Felinto, a renowned columnist for the Folha de S. Paulo and award-winning author, told the audience that those protests hampered her arrival on campus last week, as she had to leave for the São Paulo airport 10 hours before her flight to wend her way around the hundreds of road blocks and protests that prevented access to the main airport and led to the cancellation of hundreds of flights.
She discussed how some political analysts in Brazil are optimistic about the defeat of the Bolsonaro project and believe it will fade away and be extinguished, one even comparing the rise and fall of Bolsonaro’s rule with the Islamic State in its rallying of religious extremists, which Felinto says are the neo-Pentecostals in Brazil.
She noted the support of President Biden, France’s Emmanuel Macron, and other international leaders immediately after the election, as well as international rejoicing and relief helped the country accept the results.
Felinto said Lula’s win was “a victory of poverty against wealth, from my point of view,” as well as the Democratic desire of a majority of Brazilians against continuing to live under fascism for another four years.

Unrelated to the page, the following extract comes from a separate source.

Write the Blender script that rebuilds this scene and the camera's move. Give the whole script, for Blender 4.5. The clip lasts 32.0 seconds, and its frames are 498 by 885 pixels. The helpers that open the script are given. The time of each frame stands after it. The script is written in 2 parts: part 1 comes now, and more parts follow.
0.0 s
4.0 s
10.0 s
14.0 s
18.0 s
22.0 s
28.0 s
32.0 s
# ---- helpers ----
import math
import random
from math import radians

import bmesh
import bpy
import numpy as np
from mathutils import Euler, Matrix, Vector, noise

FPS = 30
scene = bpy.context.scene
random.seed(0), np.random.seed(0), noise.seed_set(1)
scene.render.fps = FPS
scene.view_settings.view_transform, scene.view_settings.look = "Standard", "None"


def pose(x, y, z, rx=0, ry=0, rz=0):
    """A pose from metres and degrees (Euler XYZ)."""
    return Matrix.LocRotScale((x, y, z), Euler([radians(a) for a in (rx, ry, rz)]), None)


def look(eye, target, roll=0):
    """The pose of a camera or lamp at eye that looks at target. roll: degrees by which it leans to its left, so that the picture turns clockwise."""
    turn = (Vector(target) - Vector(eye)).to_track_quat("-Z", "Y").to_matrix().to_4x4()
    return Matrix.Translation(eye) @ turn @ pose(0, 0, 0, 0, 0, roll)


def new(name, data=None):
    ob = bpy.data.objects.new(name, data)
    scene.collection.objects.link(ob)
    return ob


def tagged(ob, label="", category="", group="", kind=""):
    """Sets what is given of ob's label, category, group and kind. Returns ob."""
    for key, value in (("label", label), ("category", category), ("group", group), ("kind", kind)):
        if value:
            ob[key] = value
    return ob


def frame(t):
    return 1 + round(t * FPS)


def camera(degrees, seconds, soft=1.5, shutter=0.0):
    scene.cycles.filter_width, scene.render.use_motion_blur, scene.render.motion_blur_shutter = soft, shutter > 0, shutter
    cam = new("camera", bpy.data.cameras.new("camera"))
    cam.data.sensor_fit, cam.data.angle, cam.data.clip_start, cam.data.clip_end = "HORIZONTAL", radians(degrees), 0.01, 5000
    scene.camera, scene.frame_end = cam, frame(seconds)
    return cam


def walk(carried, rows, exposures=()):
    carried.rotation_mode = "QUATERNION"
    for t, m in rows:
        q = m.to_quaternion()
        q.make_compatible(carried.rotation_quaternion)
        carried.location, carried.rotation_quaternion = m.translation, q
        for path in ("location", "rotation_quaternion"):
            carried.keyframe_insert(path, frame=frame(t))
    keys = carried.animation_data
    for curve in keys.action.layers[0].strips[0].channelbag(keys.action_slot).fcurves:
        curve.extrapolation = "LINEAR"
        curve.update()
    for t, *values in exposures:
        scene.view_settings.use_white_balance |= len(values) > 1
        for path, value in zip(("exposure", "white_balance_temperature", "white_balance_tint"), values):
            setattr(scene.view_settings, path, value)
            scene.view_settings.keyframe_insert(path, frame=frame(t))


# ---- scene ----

The map of the election results shows it was the poorest regions of Brazil— the North, the Northeast, and the state of Minas Gerais—that gave Lula the victory.
She noted that Lula also performed well in large, progressive urban centers like São Paulo and its metropolitan region.
“Lula’s victory also means the affirmation of the desire of half of our society to have back in the country a policy of social justice, a policy of combating inequality, of repudiating racism, homophobia, misogyny, violence, and terror,” she said.
As for what implications Lula’s win will have for democracy in Brazil, Felinto pointed to political analysts who say he needs to build coalitions right away while others have fears of what might happen before Lula is officially installed in January—not just a threat of a coup but also the possibility of Lula’s assassination.
“Lula’s victory is the only chance we have to remake the country,” she said.
Gomes appeared from Rio de Janeiro via Zoom and noted the importance of having this discussion about democracy, Brazil, and elections.
“It’s not something that should worry Brazil but the world,” Gomes said.
Looking at the size of Brazil’s population, it’s important to protect democracy there, she said.
Teixeira situated Lula’s win in a longer historical arc to think about what his election means for Brazil going forward.
After the intense polarization of social and political life in Brazil as well as violence targeting marginalized communities, “I think for many in Brazil, there’s been a momentary sigh of relief with Lula’s election in terms of how he might be a conciliatory voice in Brazil right now,” she said.
She discussed the many ways his election is historic: Lula will be the first leader to serve three democratically elected terms; he saw the largest number of votes cast in Brazil’s history, with more than 60 million people voting for him versus the more than 58 million for Bolsonaro.
“While the victory was not a landslide, I do think it was decisive in terms of how it really depended on and benefited from grassroots organizations in Brazil,” she said.
She said the win built off Lula’s legacy of being at the forefront of pro-democracy movements since the 1970s.
“It’s really fitting and really quite remarkable that, again, Lula is going to be the person to guide Brazil through another moment of rebuilding democratic institutions,” she said.
Lula’s government in the past has focused on the expansion of social programs and poverty alleviation programs through state funding and during his previous term Brazil became a beacon and model of social justice, not only for other countries in Latin America but also for other countries in the Global South, Teixeira said.
The test will be to see how Lula can adapt his programs in these current, more uncertain economic conditions and amid the political opposition that he faces as Bolsonaro’s party made important gains in Congress and state government.
“There’s a lot to be optimistic about with Lula’s election,” she said. “But also, there’s some uncertainty as to what will happen in the next couple of months and next few years and to what extent Lula will be able to build upon his legacy.”
Falleti asked the participants to share their thoughts on a number of topics, including what type of coalition will be necessary to get the administration off on the right foot and to give their assessment of the current situation of democracy in Brazil and prognosis for the near future.
She asked Gomes to describe the climate in her favela, the Brazilian term for a dense urban working class neighborhood, before the election and after both rounds of voting. Gomes noted that 70% of people in her community cast ballots for Lula, which was a sign of how important they felt the election was and that they saw the Lula government as one who would focus on the issues that matter to them, like anti-racism and poverty reduction.
“There were fireworks on Sunday. It looked like it was a football game,” she said, noting she roots for the Vasco team, but it looked like the Rio team Flamengo had won. “It was a party. Everybody was jumping around. It was a huge celebration. This is a government of hope and celebration.”